Exile is something that happened historically to the nation of Israel, but it is an experience to which all people may relate, whether they experience the wounds of physical exile or the equally tender wounds of spiritual alienation.

Kollwitz’s portrait of death and suffering reflects not only the condition of her generation and people, but indeed all generations and all peoples, whether the killing fields of Cambodia, the genocide of Rwanda, or even the many hurts we bear in our western world.

Through her art, Kollwitz believed she had a responsibility to tikkun olam – to repairing the world.  Ironically this is not far from the truth, for the world’s repair is indeed found in a creative act known as “incarnation,” the act of God becoming man.

HEALING THROUGH DEFORMITY

Athanasius famously compared Christ’s incarnation to God painting a new portrait of humanity. Yet in the cross this portrait becomes eerily similar to the stark black-and-white imagery of Kollwitz’s work, a portrait of a man taking on the suffering and wounds of our humanity. He suffered innocently, but He suffered nonetheless.

The cross represents Christ’s self-identification with the woundedness of creation, and in His humanity He is Himself dehumanized. Through the cross Jesus experienced not only physical death, but betrayal and humiliation. Through the cross Jesus bore God’s curse (Gal 3:13). Through the cross, the innocent suffered alongside the guilty.

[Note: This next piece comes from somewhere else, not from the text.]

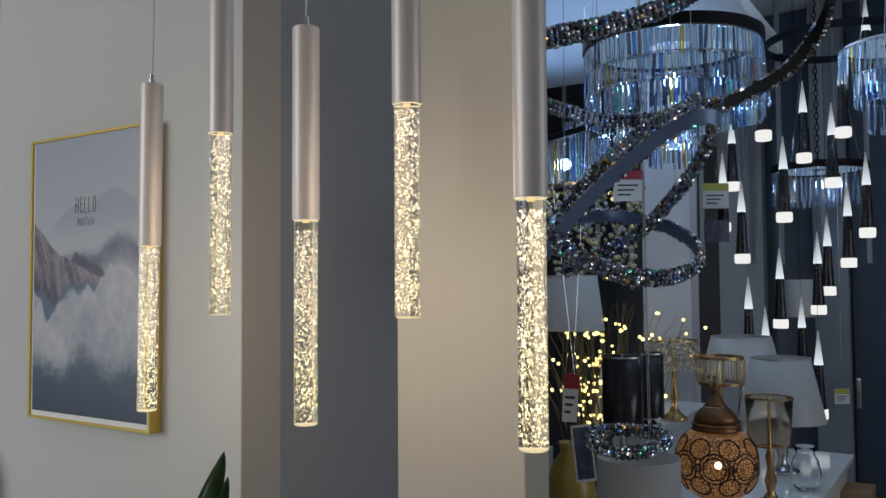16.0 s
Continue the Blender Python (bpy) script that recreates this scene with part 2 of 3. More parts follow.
def pendant(at, seed, turn, long, lean, dense, clear):
    """Satin tube on a cord, an LED in its mouth and a crystal rod below; the origin is the tube's mouth."""
    x, y, z = at
    p = thing("pendant_lamp", at, "champagne metal tube pendant with a lit bubble crystal rod", "pendant lamp", "row of bubble crystal pendants")
    p.matrix_world = pose(x, y, z, 0, lean, turn)
    bm = lathe([(0.0192, 0.004), (0.0198, 0.0), (0.0204, 0.0), (0.0208, 0.002), (0.0208, 0.2985), (0.0196, 0.3), (0.004, 0.3)], 48, caps=False)
    inner = [(0.0192, 0.004), (0.0192, 0.03), (0.001, 0.03)]
    lathe(inner, 48, bm, caps=False)
    tube = part("tube", bm, TUBE, p, "satin champagne metal tube", smooth=True)
    tube.data.set_sharp_from_angle(angle=0.6)
    plate = part("reflector", lathe([(0.0180, 0.0040), (0.0180, 0.0012)], 40), REFLECT, p, "reflector plate with a cream glow of its own")
    part("led", lathe([(0.0042, 0.0010), (0.0042, -0.0036), (0.0036, -0.0042)], 20), GLOWLED, plate, "warm LED chip")
    part("mount_ring", lathe([(0.0186, 0.0015), (0.0186, 0.0002), (0.0182, -0.001), (0.0165, -0.001), (0.0165, 0.0015)], 40, caps=False), HALO, p, "glowing rim of the crystal")
    part("cord_grip", lathe([(0.0052, 0.3), (0.0052, 0.309), (0.004, 0.311), (0.004, 0.318), (0.0018, 0.319)], 20), CHROME, tube, "steel cord grip")
    part("cord", sweep([(0, 0, 0.318), (0.002, 0, 0.36), (0.001, 0.001, 0.5), (0, 0, TOP - z - 0.03)], 0.0016, 8), CORDM, p, "pale suspension cord")
    part("ceiling_cup", lathe([(0.03, TOP - z), (0.03, TOP - z - 0.025), (0.026, TOP - z - 0.03), (0.002, TOP - z - 0.03)], 32), TUBE, p)
    crystal_rod(p, seed, long, dense, clear)
    for h, watts in ((-0.03, 0.05), (-0.075, 0.06), (-0.12, 0.07), (-0.165, 0.08), (-0.21, 0.09), (-0.255, 0.10), (-0.285, 0.10)):
        data = bpy.data.lights.new("crystal_light", "POINT")
        data.energy, data.color, data.shadow_soft_size = watts, (1.0, 0.81, 0.6), 0.0
        lamp = new("crystal_light", data)
        lamp.parent, lamp.location = p, (0, 0, h)
    return p


# the plate's own emission stands in for LED light falling on it
REFLECT = glow("glowing_reflector", (1.0, 0.86, 0.58), 2.4, sampled=False)
GLOWLED, CORDM = LED, plain("pale_grey_cord", (0.6, 0.6, 0.6), 0.4, vary=0.05)
for i, (x, y, z, long, lean, dense, clear) in enumerate([(-0.297, 0.402, 1.703, 0.301, 0.6, 1.15, 0.004), (-0.091, 0.387, 1.887, 0.307, 0.0, 0.7, 0.005), (0.1155, 0.3735, 1.7285, 0.312, 0.0, 0.9, 0.016),
                                                         (0.3155, 0.362, 1.8805, 0.298, 0.0, 0.85, 0.008), (0.531, 0.317, 1.7315, 0.301, 0.0, 0.95, 0.014)]):
    pendant((x, y, z), 11 + i, 0, long, lean, dense, clear)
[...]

And most profoundly, through the cross Jesus experienced the abandonment of the Father, crying out “My God, my God; why have you forsaken me?” In Mark’s gospel, these words are rendered in Aramaic, the common language of the people, words meant to be heard by a later community that struggled with harsh and cruel governments. While John’s gospel describes Jesus as a light shining in the darkness, in Mark’s gospel the darkness herself becomes a form of revelation. Jesus deity is revealed through death – it was only when He’d breathed His last that the soldiers acknowledged His deity (Mark 15:39).

These words came to life in the midst of an allied prison camp during the Second World War, where Jurgen Moltmann, a defected German soldier, was handed a Bible by one of the British soldiers.

“I must have looked at him somewhat uncomprehendingly: a Bible of all things! I then went on to read it without much understanding until I came to Israel’s Psalms of lament. Psalm 39 caught my attention: ‘I am dumb and must eat up my suffering within myself’ (Luther’s rendering) ‘…My life as nothing before you…I am a stranger as all my fathers were.’ … Later, I read Mark’s gospel. And when I came to Jesus’ death cry, ‘My God, why have you forsaken me?’ I was profoundly struck. I knew: this is the one who understands you. I began to understand the Christ who was assailed by God and suffered from God, because I felt that he understood me. That gave me new courage to live. I saw colors again, heard music again, and felt the stirrings of renewed vitality.” (Moltmann, In the End, the Beginning, 33-35)

And so we are reminded of Bonhoeffer’s words, that “only a suffering God can help.” “The deformity of Christ forms you.” writes St. Augustine. “By his wounds,” says Isaiah, “we are healed.”

DEATH SWALLOWED UP

But Christ’s self-identification with a wounded world would mean little if the story had ended there. The resurrection of Christ teaches us that God desires more than merely to identify with His lost children. The resurrection tells us that God has a newer and better future planned.

The resurrection teaches us that death does not have the final word, but that this “last enemy” would be “swallowed up in victory.” The risen Christ is the crucified Christ, whose risen body still bears the wounds inflicted by the world He came to redeem. From a prison cell during the second world war, Dietrich Bonhoeffer writes:

“We are paying more attention to dying than to death. We are more concerned to overcome the act of dying than to overcome death. Socrates mastered the art of dying; Christ overcame death as the ‘last enemy.’ There is a real difference between the two things; the one is within the scope of human possibilities, the other means resurrection. It is not from ars moriendi, the art of dying, but the resurrection of Christ, that a new and purifying wind can blow through our present world…If a few people believed that and acted on it in their daily lives, a great deal would be changed.” (Dietrich Bonhoeffer, Letters and Papers from Prison, 132)

So as we turn back to Kollwitz’s work, we find a reminder of the power of death and the influence of sin on our lives and culture, and are reminded of the “sufferings heaped mountain-high.” Justin Taylor recently reports Tim Keller as calling for a better theology of suffering. In the crucified Christ we have our beginnings, and in artistic expression we have our vocabulary. Taking up His cross therefore means not avoiding life’s pain, but entering into such struggles, following His example.

We may quite equally be reminded of a Savior who moves these mountains of suffering, and who places His scarred hands over the many wounds from which we bleed.

It is only in light of the risen Savior that we look at Kollwitz’s figures of death with defiance – “Where is your victory? Where is your sting?” The wounds are healed. The bleeding has subsided. Death has been swallowed up for all time.